● TASK GOAL: Repeat the material exactly as it appears.

● SOURCE MATERIAL:
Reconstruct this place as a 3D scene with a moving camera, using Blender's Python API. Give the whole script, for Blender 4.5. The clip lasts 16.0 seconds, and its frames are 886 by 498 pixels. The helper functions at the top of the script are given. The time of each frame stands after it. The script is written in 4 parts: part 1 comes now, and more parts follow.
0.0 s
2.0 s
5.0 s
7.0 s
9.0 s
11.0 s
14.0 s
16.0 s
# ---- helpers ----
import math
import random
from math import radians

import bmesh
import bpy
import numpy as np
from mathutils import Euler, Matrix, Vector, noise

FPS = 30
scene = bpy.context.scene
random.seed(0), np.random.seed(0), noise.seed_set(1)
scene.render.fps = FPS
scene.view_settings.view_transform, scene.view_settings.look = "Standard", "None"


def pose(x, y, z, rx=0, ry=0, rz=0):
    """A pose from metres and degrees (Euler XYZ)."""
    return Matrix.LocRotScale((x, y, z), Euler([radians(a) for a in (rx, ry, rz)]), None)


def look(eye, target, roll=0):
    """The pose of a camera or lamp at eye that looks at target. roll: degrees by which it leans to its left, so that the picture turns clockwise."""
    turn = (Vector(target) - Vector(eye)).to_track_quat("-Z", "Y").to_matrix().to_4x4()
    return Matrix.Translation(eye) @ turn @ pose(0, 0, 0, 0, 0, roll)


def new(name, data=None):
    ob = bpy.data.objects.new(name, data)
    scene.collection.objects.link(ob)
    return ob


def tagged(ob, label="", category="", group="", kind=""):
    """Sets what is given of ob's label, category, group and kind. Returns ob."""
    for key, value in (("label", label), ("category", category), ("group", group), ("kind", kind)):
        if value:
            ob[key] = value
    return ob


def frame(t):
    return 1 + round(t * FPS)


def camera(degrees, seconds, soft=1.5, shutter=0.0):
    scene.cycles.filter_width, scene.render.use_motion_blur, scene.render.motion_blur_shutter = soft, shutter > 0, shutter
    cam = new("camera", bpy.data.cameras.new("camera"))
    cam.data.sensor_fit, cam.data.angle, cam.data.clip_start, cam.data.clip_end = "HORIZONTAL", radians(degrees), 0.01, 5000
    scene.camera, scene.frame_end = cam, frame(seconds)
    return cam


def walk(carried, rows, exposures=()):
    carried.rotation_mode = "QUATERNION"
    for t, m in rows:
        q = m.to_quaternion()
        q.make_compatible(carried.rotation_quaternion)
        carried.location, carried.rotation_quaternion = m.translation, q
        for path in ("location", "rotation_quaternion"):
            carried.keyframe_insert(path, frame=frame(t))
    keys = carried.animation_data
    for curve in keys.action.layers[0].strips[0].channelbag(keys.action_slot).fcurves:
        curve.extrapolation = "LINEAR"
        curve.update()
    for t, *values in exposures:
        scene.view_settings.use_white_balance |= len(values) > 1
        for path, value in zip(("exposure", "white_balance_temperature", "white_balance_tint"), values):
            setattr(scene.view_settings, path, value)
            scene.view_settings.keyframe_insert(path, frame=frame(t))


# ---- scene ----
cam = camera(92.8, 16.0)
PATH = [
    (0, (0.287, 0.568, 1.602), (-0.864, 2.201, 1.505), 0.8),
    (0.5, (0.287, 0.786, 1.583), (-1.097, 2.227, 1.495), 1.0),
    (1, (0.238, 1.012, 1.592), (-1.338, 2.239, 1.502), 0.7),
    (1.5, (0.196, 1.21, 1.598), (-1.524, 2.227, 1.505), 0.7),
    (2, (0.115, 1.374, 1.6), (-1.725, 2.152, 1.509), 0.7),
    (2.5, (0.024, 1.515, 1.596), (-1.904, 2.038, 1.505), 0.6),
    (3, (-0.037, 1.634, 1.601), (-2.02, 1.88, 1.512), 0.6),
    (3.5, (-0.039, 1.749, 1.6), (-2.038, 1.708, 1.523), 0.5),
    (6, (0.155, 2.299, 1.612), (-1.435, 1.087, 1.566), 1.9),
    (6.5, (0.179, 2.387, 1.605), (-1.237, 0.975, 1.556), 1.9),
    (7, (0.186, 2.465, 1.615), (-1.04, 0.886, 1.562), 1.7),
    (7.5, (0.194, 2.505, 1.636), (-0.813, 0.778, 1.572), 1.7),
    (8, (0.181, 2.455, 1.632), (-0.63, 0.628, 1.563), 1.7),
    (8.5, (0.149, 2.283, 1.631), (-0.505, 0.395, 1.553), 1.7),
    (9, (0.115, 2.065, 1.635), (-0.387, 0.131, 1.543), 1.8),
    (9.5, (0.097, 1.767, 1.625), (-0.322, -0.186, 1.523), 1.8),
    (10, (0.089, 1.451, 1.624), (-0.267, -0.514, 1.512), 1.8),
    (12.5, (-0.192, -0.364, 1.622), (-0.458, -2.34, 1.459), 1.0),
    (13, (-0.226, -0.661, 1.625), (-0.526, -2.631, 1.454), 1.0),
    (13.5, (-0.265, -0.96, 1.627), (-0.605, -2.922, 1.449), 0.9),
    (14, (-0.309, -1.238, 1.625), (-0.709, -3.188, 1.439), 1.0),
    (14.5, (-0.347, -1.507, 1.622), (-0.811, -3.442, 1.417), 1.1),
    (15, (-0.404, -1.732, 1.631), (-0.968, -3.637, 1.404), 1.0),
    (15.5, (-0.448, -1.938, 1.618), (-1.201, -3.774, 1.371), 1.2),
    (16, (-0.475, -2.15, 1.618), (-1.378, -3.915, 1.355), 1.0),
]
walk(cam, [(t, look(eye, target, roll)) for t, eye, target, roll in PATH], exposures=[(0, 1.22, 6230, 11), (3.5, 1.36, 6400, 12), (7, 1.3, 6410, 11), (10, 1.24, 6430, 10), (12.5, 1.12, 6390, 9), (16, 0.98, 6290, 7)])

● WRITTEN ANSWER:
Reconstruct this place as a 3D scene with a moving camera, using Blender's Python API. Give the whole script, for Blender 4.5. The clip lasts 16.0 seconds, and its frames are 886 by 498 pixels. The helper functions at the top of the script are given. The time of each frame stands after it. The script is written in 4 parts: part 1 comes now, and more parts follow.
0.0 s
2.0 s
5.0 s
7.0 s
9.0 s
11.0 s
14.0 s
16.0 s
# ---- helpers ----
import math
import random
from math import radians

import bmesh
import bpy
import numpy as np
from mathutils import Euler, Matrix, Vector, noise

FPS = 30
scene = bpy.context.scene
random.seed(0), np.random.seed(0), noise.seed_set(1)
scene.render.fps = FPS
scene.view_settings.view_transform, scene.view_settings.look = "Standard", "None"


def pose(x, y, z, rx=0, ry=0, rz=0):
    """A pose from metres and degrees (Euler XYZ)."""
    return Matrix.LocRotScale((x, y, z), Euler([radians(a) for a in (rx, ry, rz)]), None)


def look(eye, target, roll=0):
    """The pose of a camera or lamp at eye that looks at target. roll: degrees by which it leans to its left, so that the picture turns clockwise."""
    turn = (Vector(target) - Vector(eye)).to_track_quat("-Z", "Y").to_matrix().to_4x4()
    return Matrix.Translation(eye) @ turn @ pose(0, 0, 0, 0, 0, roll)


def new(name, data=None):
    ob = bpy.data.objects.new(name, data)
    scene.collection.objects.link(ob)
    return ob


def tagged(ob, label="", category="", group="", kind=""):
    """Sets what is given of ob's label, category, group and kind. Returns ob."""
    for key, value in (("label", label), ("category", category), ("group", group), ("kind", kind)):
        if value:
            ob[key] = value
    return ob


def frame(t):
    return 1 + round(t * FPS)


def camera(degrees, seconds, soft=1.5, shutter=0.0):
    scene.cycles.filter_width, scene.render.use_motion_blur, scene.render.motion_blur_shutter = soft, shutter > 0, shutter
    cam = new("camera", bpy.data.cameras.new("camera"))
    cam.data.sensor_fit, cam.data.angle, cam.data.clip_start, cam.data.clip_end = "HORIZONTAL", radians(degrees), 0.01, 5000
    scene.camera, scene.frame_end = cam, frame(seconds)
    return cam


def walk(carried, rows, exposures=()):
    carried.rotation_mode = "QUATERNION"
    for t, m in rows:
        q = m.to_quaternion()
        q.make_compatible(carried.rotation_quaternion)
        carried.location, carried.rotation_quaternion = m.translation, q
        for path in ("location", "rotation_quaternion"):
            carried.keyframe_insert(path, frame=frame(t))
    keys = carried.animation_data
    for curve in keys.action.layers[0].strips[0].channelbag(keys.action_slot).fcurves:
        curve.extrapolation = "LINEAR"
        curve.update()
    for t, *values in exposures:
        scene.view_settings.use_white_balance |= len(values) > 1
        for path, value in zip(("exposure", "white_balance_temperature", "white_balance_tint"), values):
            setattr(scene.view_settings, path, value)
            scene.view_settings.keyframe_insert(path, frame=frame(t))


# ---- scene ----
cam = camera(92.8, 16.0)
PATH = [
    (0, (0.287, 0.568, 1.602), (-0.864, 2.201, 1.505), 0.8),
    (0.5, (0.287, 0.786, 1.583), (-1.097, 2.227, 1.495), 1.0),
    (1, (0.238, 1.012, 1.592), (-1.338, 2.239, 1.502), 0.7),
    (1.5, (0.196, 1.21, 1.598), (-1.524, 2.227, 1.505), 0.7),
    (2, (0.115, 1.374, 1.6), (-1.725, 2.152, 1.509), 0.7),
    (2.5, (0.024, 1.515, 1.596), (-1.904, 2.038, 1.505), 0.6),
    (3, (-0.037, 1.634, 1.601), (-2.02, 1.88, 1.512), 0.6),
    (3.5, (-0.039, 1.749, 1.6), (-2.038, 1.708, 1.523), 0.5),
    (6, (0.155, 2.299, 1.612), (-1.435, 1.087, 1.566), 1.9),
    (6.5, (0.179, 2.387, 1.605), (-1.237, 0.975, 1.556), 1.9),
    (7, (0.186, 2.465, 1.615), (-1.04, 0.886, 1.562), 1.7),
    (7.5, (0.194, 2.505, 1.636), (-0.813, 0.778, 1.572), 1.7),
    (8, (0.181, 2.455, 1.632), (-0.63, 0.628, 1.563), 1.7),
    (8.5, (0.149, 2.283, 1.631), (-0.505, 0.395, 1.553), 1.7),
    (9, (0.115, 2.065, 1.635), (-0.387, 0.131, 1.543), 1.8),
    (9.5, (0.097, 1.767, 1.625), (-0.322, -0.186, 1.523), 1.8),
    (10, (0.089, 1.451, 1.624), (-0.267, -0.514, 1.512), 1.8),
    (12.5, (-0.192, -0.364, 1.622), (-0.458, -2.34, 1.459), 1.0),
    (13, (-0.226, -0.661, 1.625), (-0.526, -2.631, 1.454), 1.0),
    (13.5, (-0.265, -0.96, 1.627), (-0.605, -2.922, 1.449), 0.9),
    (14, (-0.309, -1.238, 1.625), (-0.709, -3.188, 1.439), 1.0),
    (14.5, (-0.347, -1.507, 1.622), (-0.811, -3.442, 1.417), 1.1),
    (15, (-0.404, -1.732, 1.631), (-0.968, -3.637, 1.404), 1.0),
    (15.5, (-0.448, -1.938, 1.618), (-1.201, -3.774, 1.371), 1.2),
    (16, (-0.475, -2.15, 1.618), (-1.378, -3.915, 1.355), 1.0),
]
walk(cam, [(t, look(eye, target, roll)) for t, eye, target, roll in PATH], exposures=[(0, 1.22, 6230, 11), (3.5, 1.36, 6400, 12), (7, 1.3, 6410, 11), (10, 1.24, 6430, 10), (12.5, 1.12, 6390, 9), (16, 0.98, 6290, 7)])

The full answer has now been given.